Mission Statement

This blog provides a regular critique of the editorial segments produced by Sinclair Broadcasting, which are "must-run" content on the dozens of Sinclair-owned stations across the country. The purpose is not to simply offer an opposing argument to positions taken by Boris Epshteyn and Mark Hyman, but rather to offer a critique of their manner of argumentation and its effect on the public sphere.

Tuesday, December 5, 2017

Bottom Line with Boris: When There's no "There" There

In the most recent “Bottom Line With Boris”, the most startling argumentative failing is obvious: no argument is made. 

His thesis is that if Congress passes the (wildly unpopular) GOP tax plan, positive economic indicators will go up.  Yet, he does not make a single argument to that effect, even in broad strokes.

Rather, he touts recent positive economic numbers and then asserts, without support, that we should “expect for these positive trends to not just continue but to accelerate.”

This is akin to a member of the Jellybean Manufacturers Association saying, “Over the last decade, life expectancy has gone up.  If our proposal to include jellybeans at every meal is heeded by Americans, expect this trend to continue.”

In other words, it’s as elementary a rhetorical “fail” as one is ever likely to see.




Even if we, out of charity, reframe the piece into a retrospective view on the wonders of MAGAnomics, we have problems.

Epshteyn touts positive numbers as evidence of wise Trumpian fiscal policy.  But the numbers cited been positive for a long time, continuing trends that have been underway for over eight years, since the end of the Great Recession under Bush II.

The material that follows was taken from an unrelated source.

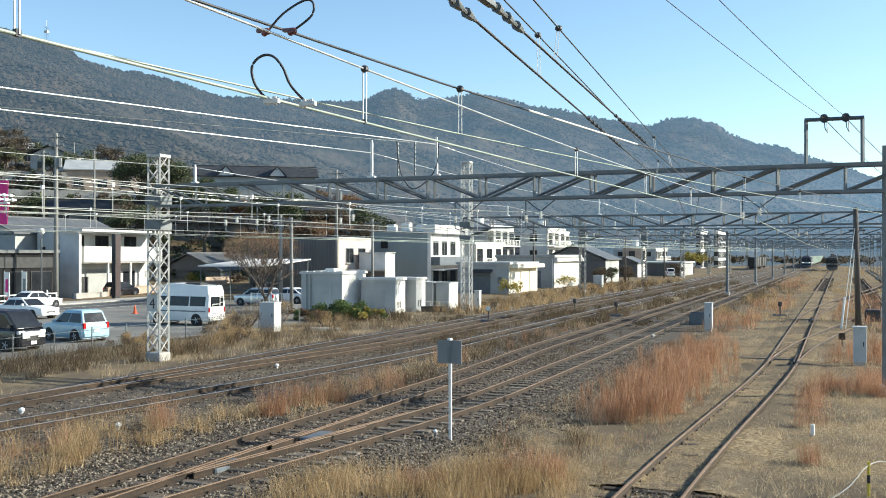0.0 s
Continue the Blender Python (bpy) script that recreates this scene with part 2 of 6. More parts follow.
def height(x, y):
    depth = -x * math.sin(HEAD) + y * math.cos(HEAD)
    side = x * math.cos(HEAD) + y * math.sin(HEAD)
    r = math.hypot(x, y)
    if depth < 20 or r < 60:
        return 0.0
    t = side / depth
    if abs(t) > 3:
        return 0.0
    crest = float(np.interp(t, CREST_B, CREST_D))
    top = smooth(t, RB, RH) * crest
    start = 95 + 0.0 if t < -0.3 else 95 + 900 * ease((t + 0.3) / 0.75)
    start += 25
    s = (depth - start) / (crest - start)
    hill = 13.5 * ease((depth - 104) / 80) * ease((-0.03 - t) / 0.14) * (1 - ease((depth - 300) / 300))
    hill += hill * 0.12 * noise.noise(Vector((x, y, 0)) / 22)
    if s <= 0:
        return hill
    rise = s ** 1.25 if s < 1 else 1 - 0.25 * min(1, (s - 1) * 2)
    p = Vector((x, y, 0))
    rough = noise.fractal(p / 260, 0.9, 2.1, 6) * 0.06 + noise.fractal(p / 60, 0.8, 2.2, 3) * 0.004
    fold = abs(noise.noise(p / 420)) * 0.16
    fade = min(1, s * 2.5) * max(0.0, 1 - 0.98 * ease((s - 0.55) / 0.45))
    return hill * 0.8 + top * (rise + (rough - fold + 0.05) * fade + 0.012 * noise.fractal(p / 26, 0.7, 2.3, 4) * ease((s - 0.9) / 0.1))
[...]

Example: he suggests that GDP of just over 3% is a sign of a growing economy and of Trump following through on a campaign promise of achieving that rate.

A few problems: Like most of what Trump says/promises, different things come out of his mouth at different times.  On the campaign trail, he often spoke of 6% growth.  On the official White House website, we were told that the goal was 4%.  Now, according to Epshteyn, the promised goal is 3%.  
Economists agree that even this is likely an untenable goal for a variety of reasons, but it should be noted that the recent GDP numbers are consistent with the numbers since the Great Recession.

And, contra Boris, there is precisely no evidence that a “big reason” for the 3% growth is the decimation of regulations.  Were that true, one would have expected anemic growth during the supposedly regulation-happy Obama years.  That isn’t so. 

Epshteyn also talks about consumer confidence, but gives the game away when noting that it is at a 17-year high.  Yes, it’s true that this number is higher than it’s been since the Clinton presidency, but again, the upward trend was consistent during the Obama administration.  There has not been some sudden uptick, as Epshteyn attempts to imply.  Moreover, leading indicators suggest that this number will likely be dipping over the next couple of years.

Finally, Epshteyn discusses the positive impact of business investment and the low unemployment rate.  However, again, there is nothing trend-breaking about the numbers cited, despite his attempt to suggest they are.

More importantly, to return to the tax policy debate, there’s no evidence that anything in the GOP bill will spur a rise in jobs and wages.  Indeed, businesses themselves have said that the majority of their tax windfalls will be used to pay down debt and cut dividend checks.  Even economists the Trump administration like to cite acknowledge that there’s little in thecurrent tax plan that will spur the economy. 

There could be: real tax cuts for working Americans would put money in the hands of people who spend it, and that is the single biggest factor in GDP growth.  Spending on infrastructure would spur the economy in both the short and long term.  But the current bill simply redistributes wealth to the very top and saddles the nation with debt with nothing to show for it.


Here is the bottom line on Boris: he decontextualizes numbers to fallaciously suggest a surge in economic momentum and then, without offering a single bit of evidence, suggests that tax policy that is both wildly unpopular and criticized by non-partisan authorities will, magically, make things wonderful.  Sad!